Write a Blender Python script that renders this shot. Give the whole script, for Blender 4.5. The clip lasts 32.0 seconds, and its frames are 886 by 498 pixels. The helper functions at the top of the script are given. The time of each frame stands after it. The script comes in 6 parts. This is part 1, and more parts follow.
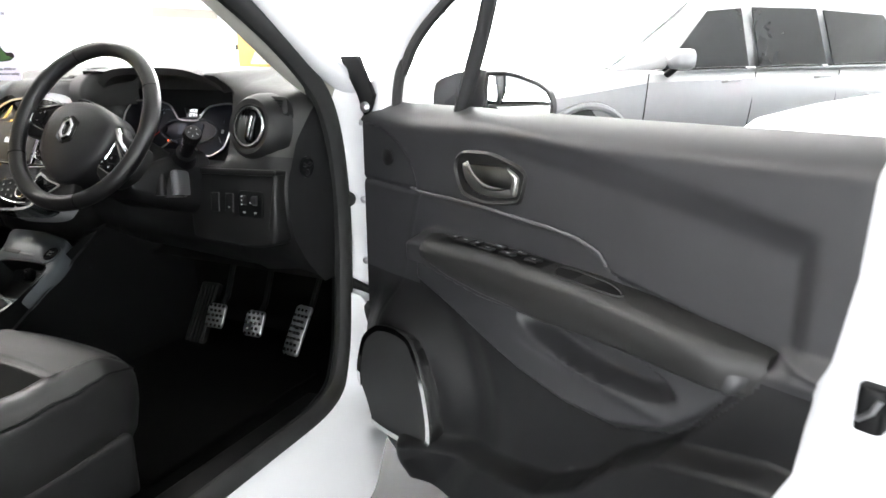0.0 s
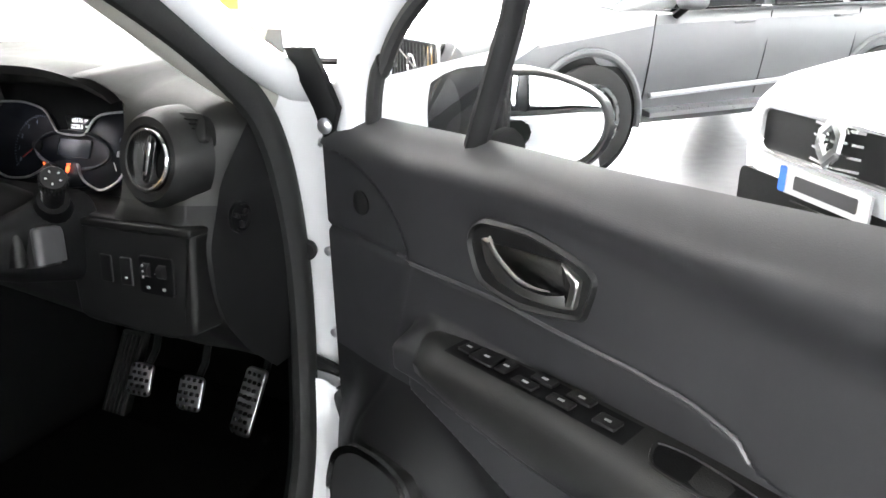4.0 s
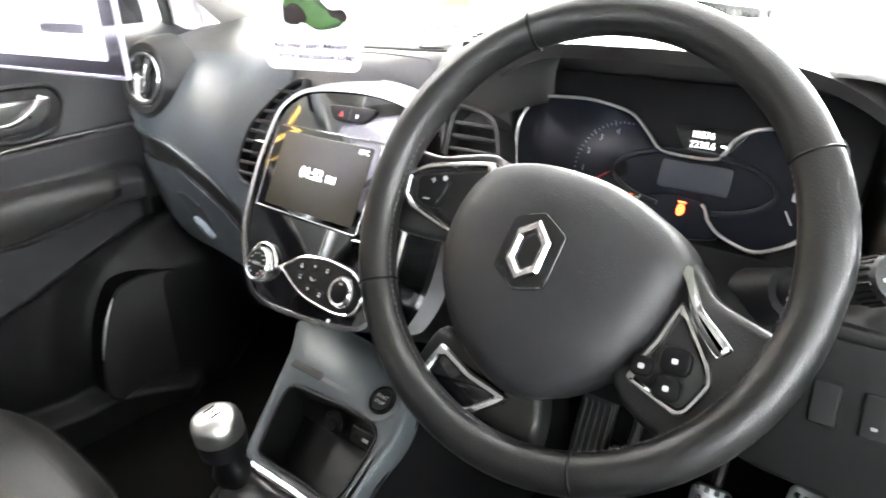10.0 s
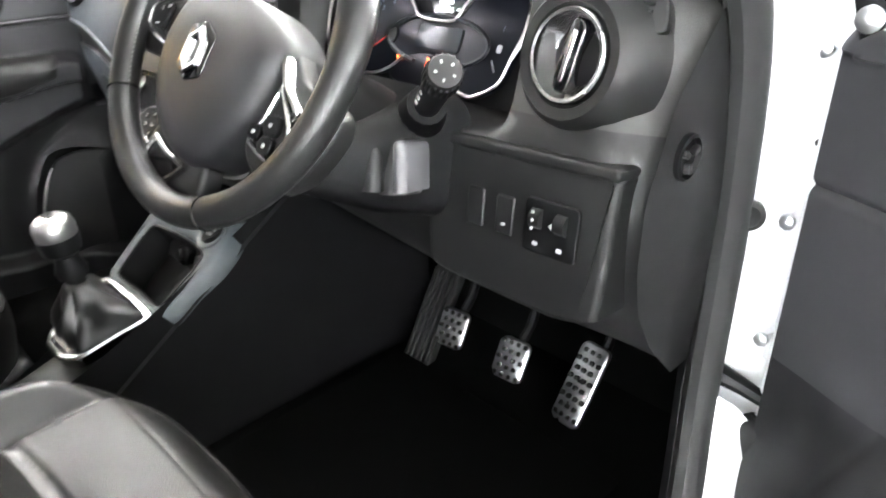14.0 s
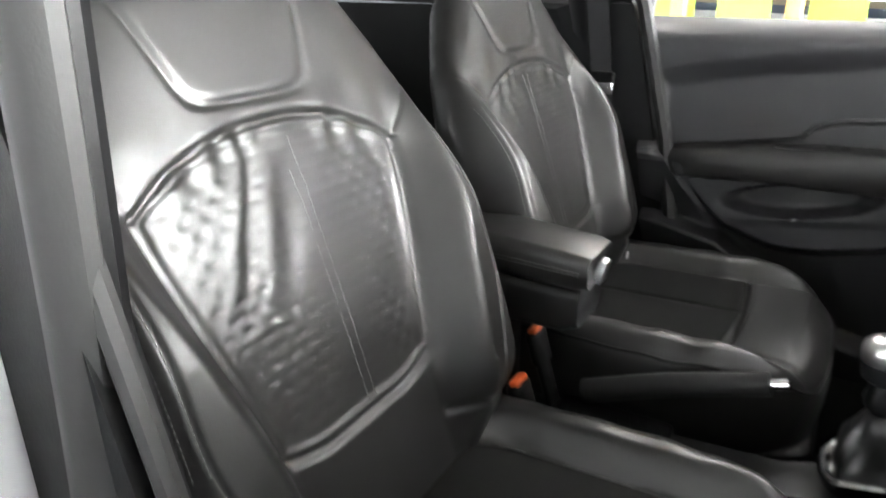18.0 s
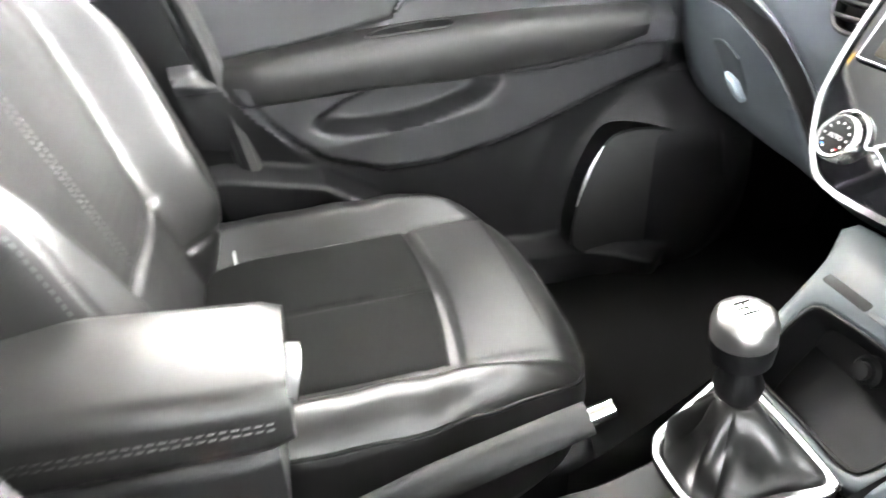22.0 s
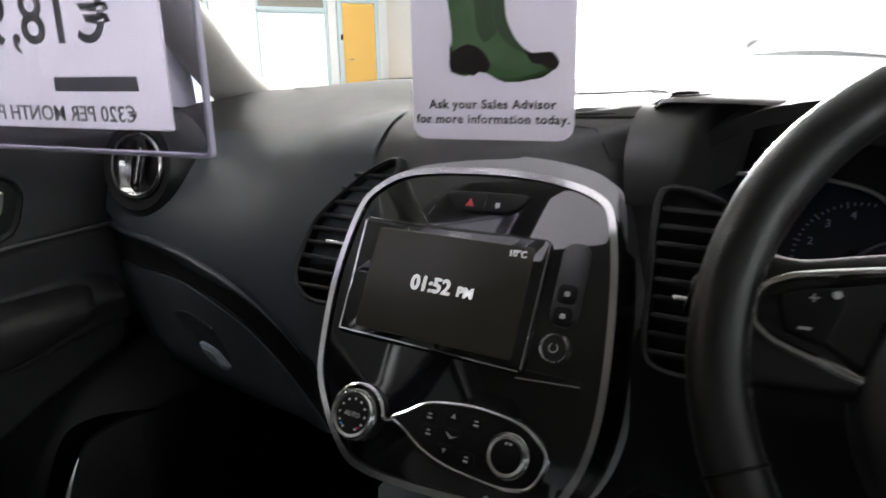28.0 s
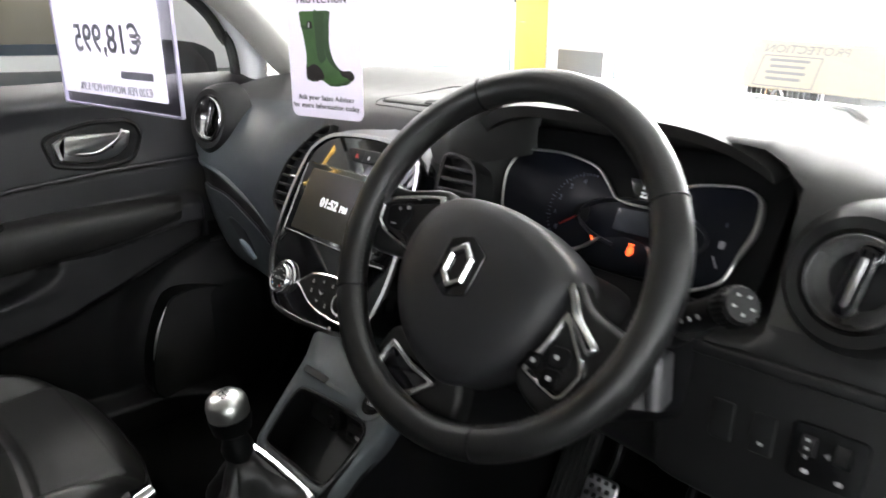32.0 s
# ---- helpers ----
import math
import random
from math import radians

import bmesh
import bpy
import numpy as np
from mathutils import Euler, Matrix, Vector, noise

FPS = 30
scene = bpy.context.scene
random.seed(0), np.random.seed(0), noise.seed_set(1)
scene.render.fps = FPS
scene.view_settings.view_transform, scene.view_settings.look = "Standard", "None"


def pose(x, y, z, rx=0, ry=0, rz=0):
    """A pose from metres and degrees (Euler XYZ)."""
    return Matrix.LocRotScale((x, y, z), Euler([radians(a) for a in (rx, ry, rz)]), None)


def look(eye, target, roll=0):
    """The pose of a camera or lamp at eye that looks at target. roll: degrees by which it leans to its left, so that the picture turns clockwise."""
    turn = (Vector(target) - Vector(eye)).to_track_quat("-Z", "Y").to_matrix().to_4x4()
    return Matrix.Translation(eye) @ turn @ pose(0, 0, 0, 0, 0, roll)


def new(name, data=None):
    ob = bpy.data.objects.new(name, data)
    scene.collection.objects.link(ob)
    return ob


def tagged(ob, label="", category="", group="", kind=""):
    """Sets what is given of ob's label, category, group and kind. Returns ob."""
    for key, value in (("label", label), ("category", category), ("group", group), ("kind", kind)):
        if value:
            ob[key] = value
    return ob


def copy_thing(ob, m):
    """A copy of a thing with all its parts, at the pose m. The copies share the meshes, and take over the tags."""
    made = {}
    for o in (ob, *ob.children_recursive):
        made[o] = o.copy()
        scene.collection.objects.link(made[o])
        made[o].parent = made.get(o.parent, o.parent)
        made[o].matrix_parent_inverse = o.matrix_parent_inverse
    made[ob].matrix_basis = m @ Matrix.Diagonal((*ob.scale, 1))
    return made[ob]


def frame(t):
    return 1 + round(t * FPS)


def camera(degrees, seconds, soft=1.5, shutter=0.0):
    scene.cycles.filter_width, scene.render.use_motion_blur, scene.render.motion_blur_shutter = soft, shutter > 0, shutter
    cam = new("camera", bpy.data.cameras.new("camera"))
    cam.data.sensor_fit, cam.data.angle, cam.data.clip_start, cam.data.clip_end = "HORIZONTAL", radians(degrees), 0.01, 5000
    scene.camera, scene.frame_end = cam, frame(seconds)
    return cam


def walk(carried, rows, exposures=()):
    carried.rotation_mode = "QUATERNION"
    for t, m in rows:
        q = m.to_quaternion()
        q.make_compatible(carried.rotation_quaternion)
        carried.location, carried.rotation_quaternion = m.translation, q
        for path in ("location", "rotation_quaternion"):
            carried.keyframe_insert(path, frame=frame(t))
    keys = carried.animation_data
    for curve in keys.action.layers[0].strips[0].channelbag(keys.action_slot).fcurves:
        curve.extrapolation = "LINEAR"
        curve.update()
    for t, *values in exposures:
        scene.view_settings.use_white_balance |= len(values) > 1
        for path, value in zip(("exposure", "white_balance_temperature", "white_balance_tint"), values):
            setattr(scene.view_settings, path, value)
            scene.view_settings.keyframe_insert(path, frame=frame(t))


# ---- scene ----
PATH = [
    (0, (1.596, -0.881, 1.106), (0.738, 0.847, 0.578), -0.4),
    (0.5, (1.523, -0.765, 1.088), (0.660, 0.963, 0.568), -0.5),
    (1, (1.464, -0.616, 1.074), (0.613, 1.117, 0.551), -0.6),
    (1.5, (1.423, -0.460, 1.068), (0.595, 1.266, 0.489), -1.1),
    (2, (1.400, -0.408, 1.062), (0.586, 1.307, 0.433), -1.1),
    (2.5, (1.388, -0.403, 1.101), (0.585, 1.298, 0.424), -1.2),
    (3, (1.358, -0.426, 1.156), (0.571, 1.273, 0.454), -0.9),
    (3.5, (1.351, -0.451, 1.192), (0.573, 1.250, 0.484), -0.7),
    (5.5, (1.323, -0.229, 1.159), (0.274, 1.315, 0.439), -0.8),
    (6, (1.332, -0.157, 1.166), (0.072, 1.219, 0.445), -0.5),
    (6.5, (1.322, -0.193, 1.156), (-0.157, 0.940, 0.429), -0.4),
    (7, (1.274, -0.260, 1.184), (-0.319, 0.709, 0.459), 0.5),
    (7.5, (1.216, -0.340, 1.189), (-0.407, 0.567, 0.453), 0.1),
    (8, (1.109, -0.376, 1.162), (-0.531, 0.491, 0.414), -0.5),
    (8.5, (0.942, -0.380, 1.160), (-0.701, 0.469, 0.398), -0.9),
    (9, (0.775, -0.385, 1.165), (-0.815, 0.555, 0.399), -0.4),
    (9.5, (0.670, -0.376, 1.179), (-0.737, 0.811, 0.397), -1.2),
    (10, (0.606, -0.373, 1.174), (-0.588, 1.023, 0.383), -1.7),
    (10.5, (0.597, -0.349, 1.173), (-0.489, 1.110, 0.341), -2.1),
    (11, (0.616, -0.333, 1.193), (-0.442, 1.126, 0.326), -2.1),
    (11.5, (0.632, -0.350, 1.203), (-0.407, 1.115, 0.323), -2.0),
    (12, (0.679, -0.369, 1.212), (-0.349, 1.104, 0.332), -1.9),
    (12.5, (0.746, -0.324, 1.192), (-0.281, 1.147, 0.308), -1.7),
    (13, (0.821, -0.262, 1.174), (-0.246, 1.175, 0.282), -1.2),
    (13.5, (0.900, -0.279, 1.149), (-0.251, 1.090, 0.253), -1.0),
    (14, (0.981, -0.292, 1.095), (-0.304, 0.960, 0.212), -0.8),
    (14.5, (1.034, -0.252, 1.064), (-0.477, 0.739, 0.207), -0.7),
    (15, (1.074, -0.224, 1.026), (-0.666, 0.295, 0.188), -0.3),
    (15.5, (1.092, -0.189, 1.034), (-0.715, -0.067, 0.185), 1.2),
    (17.5, (0.991, -0.120, 1.118), (-0.635, -0.915, 0.269), 0.0),
    (18, (0.934, -0.162, 1.145), (-0.670, -1.107, 0.415), 0.0),
    (18.5, (0.857, -0.233, 1.164), (-0.717, -1.255, 0.474), -0.1),
    (19, (0.779, -0.300, 1.177), (-0.808, -1.324, 0.519), -0.2),
    (19.5, (0.720, -0.338, 1.167), (-0.928, -1.268, 0.519), -0.3),
    (20, (0.646, -0.341, 1.150), (-1.081, -1.101, 0.488), -0.6),
    (20.5, (0.596, -0.382, 1.127), (-1.166, -0.932, 0.357), -1.0),
    (21, (0.573, -0.439, 1.109), (-1.190, -0.620, 0.180), -1.4),
    (21.5, (0.504, -0.417, 1.095), (-1.218, -0.265, 0.089), -2.2),
    (22, (0.419, -0.407, 1.078), (-1.251, -0.038, 0.042), -2.2),
    (22.5, (0.350, -0.392, 1.076), (-1.214, 0.269, 0.020), -2.5),
    (23, (0.309, -0.369, 1.066), (-1.106, 0.557, -0.000), -3.0),
    (23.5, (0.274, -0.356, 1.069), (-1.010, 0.758, 0.015), -3.0),
    (24, (0.238, -0.346, 1.082), (-0.994, 0.887, 0.101), -2.9),
    (24.5, (0.198, -0.341, 1.092), (-0.995, 1.000, 0.210), -2.6),
    (26.5, (0.165, -0.316, 1.090), (-0.917, 1.271, 0.534), -1.4),
    (27, (0.186, -0.319, 1.101), (-0.854, 1.298, 0.550), -1.1),
    (27.5, (0.225, -0.332, 1.105), (-0.790, 1.300, 0.552), -1.2),
    (28, (0.274, -0.343, 1.128), (-0.739, 1.290, 0.572), -1.2),
    (28.5, (0.338, -0.331, 1.155), (-0.674, 1.297, 0.585), -1.3),
    (29, (0.399, -0.328, 1.169), (-0.607, 1.301, 0.592), -1.1),
    (29.5, (0.449, -0.349, 1.190), (-0.563, 1.278, 0.615), -0.8),
    (30, (0.499, -0.331, 1.199), (-0.594, 1.242, 0.623), -0.7),
    (30.5, (0.549, -0.300, 1.192), (-0.690, 1.157, 0.609), -0.2),
    (31, (0.592, -0.338, 1.186), (-0.723, 1.040, 0.579), 0.2),
    (31.5, (0.653, -0.381, 1.190), (-0.697, 0.955, 0.563), 0.3),
    (32, (0.769, -0.403, 1.194), (-0.600, 0.900, 0.540), -0.0),
]
cam = camera(64.8, 32.0, soft=1.6, shutter=0.5)
walk(cam, [(t, look(eye, target, roll)) for t, eye, target, roll in PATH], exposures=(
    (0.0, 0.15), (2.0, 0.35), (3.5, 0.2), (5.5, -0.6), (6.0, -0.4), (7.0, 0.65), (8.0, 1.5), (11.0, 1.45), (12.0, 1.5), (14.0, 1.8), (15.0, 2.5), (15.5, 2.7), (18.0, 0.5), (20.0, 0.45), (21.0, 1.1), (22.0, 2.7), (23.0, 3.2), (24.5, 2.8),
    (26.5, -0.4), (27.0, -0.5), (28.0, -1.35), (29.0, -1.9), (30.0, -1.9), (31.0, -0.95), (32.0, -0.2),
))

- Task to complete
Report only how many lines in the listing contain the string "Euler".

- Answer to this exercise
3